*** SOURCE EXCERPT

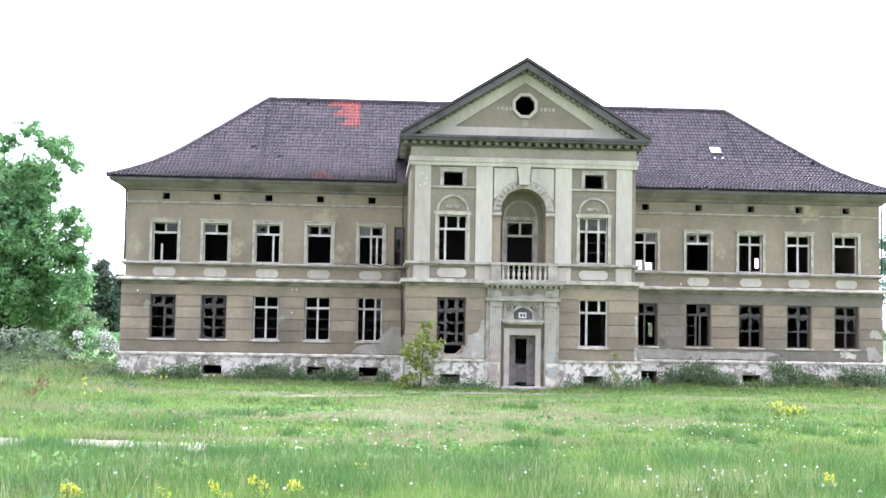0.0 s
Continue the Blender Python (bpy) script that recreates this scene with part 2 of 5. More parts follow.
def one_box(name, dims, mat, parent, label=""):
    bm = bmesh.new()
    box(bm, *dims)
    return part(name, bm, mat, parent, label)


def wall_cells(bm, x0, x1, z0, z1, y0, y1, openings):
    """A wall in the x-z plane, one connected shell, with rectangular openings (x0, x1, z0, z1) cut right through."""
    xs = sorted({x0, x1, *[v for o in openings for v in o[:2] if x0 < v < x1]})
    zs = sorted({z0, z1, *[v for o in openings for v in o[2:] if z0 < v < z1]})
    cell = {}
    for i, (a, b) in enumerate(zip(xs, xs[1:])):
        for j, (c, d) in enumerate(zip(zs, zs[1:])):
            mx, mz = (a + b) / 2, (c + d) / 2
            cell[i, j] = not any(o[0] < mx < o[1] and o[2] < mz < o[3] for o in openings)
    made = {}

    def v(i, j, k):
        if (i, j, k) not in made:
            made[i, j, k] = bm.verts.new((xs[i], (y0, y1)[k], zs[j]))
        return made[i, j, k]

    for (i, j), full in cell.items():
        if not full:
            continue
        bm.faces.new((v(i, j, 0), v(i + 1, j, 0), v(i + 1, j + 1, 0), v(i, j + 1, 0)))
        bm.faces.new((v(i, j, 1), v(i, j + 1, 1), v(i + 1, j + 1, 1), v(i + 1, j, 1)))
        for di, dj, p, q in ((-1, 0, (0, 0), (0, 1)), (1, 0, (1, 0), (1, 1)), (0, -1, (0, 0), (1, 0)), (0, 1, (0, 1), (1, 1))):
            if not cell.get((i + di, j + dj)):
                bm.faces.new((v(i + p[0], j + p[1], 0), v(i + q[0], j + q[1], 0), v(i + q[0], j + q[1], 1), v(i + p[0], j + p[1], 1)))


def tube(bm, pts, radii, sides=7):
    """A tapered tube along points."""
    rings = []
    for i, p in enumerate(pts):
        p = Vector(p)
        d = (Vector(pts[min(i + 1, len(pts) - 1)]) - Vector(pts[max(i - 1, 0)])).normalized()
        u = d.orthogonal().normalized()
        w = d.cross(u)
        rings.append([bm.verts.new(p + (u * math.cos(a) + w * math.sin(a)) * radii[i]) for a in turn(sides)])
    for a, b in zip(rings, rings[1:]):
        for i in range(sides):
            j = (i + 1) % sides
            bm.faces.new((a[i], a[j], b[j], b[i]))
    bm.faces.new(rings[0][::-1])
    bm.faces.new(rings[-1])


def r_poly(pts):
    """The distance from the centre to a convex polygon's edge, by angle."""
    def f(a):
        c, s = math.cos(a), math.sin(a)
        best = 1e9
        for (x0, z0), (x1, z1) in zip(pts, pts[1:] + pts[:1]):
            ex, ez = x1 - x0, z1 - z0
            den = c * ez - s * ex
            if abs(den) < 1e-9:
                continue
            d = (x0 * ez - z0 * ex) / den
            k = (x0 * s - z0 * c) / den
            if d > 0 and -1e-6 <= k <= 1 + 1e-6:
                best = min(best, d)
        return best
    return f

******

Retype verbatim the lines that run from the line containing "Continue the Blender" to the line containing "return part(name, bm, mat, parent, label)", both inclusive, and no others.

*COMPLETE OUTPUT*
Continue the Blender Python (bpy) script that recreates this scene with part 2 of 5. More parts follow.
def one_box(name, dims, mat, parent, label=""):
    bm = bmesh.new()
    box(bm, *dims)
    return part(name, bm, mat, parent, label)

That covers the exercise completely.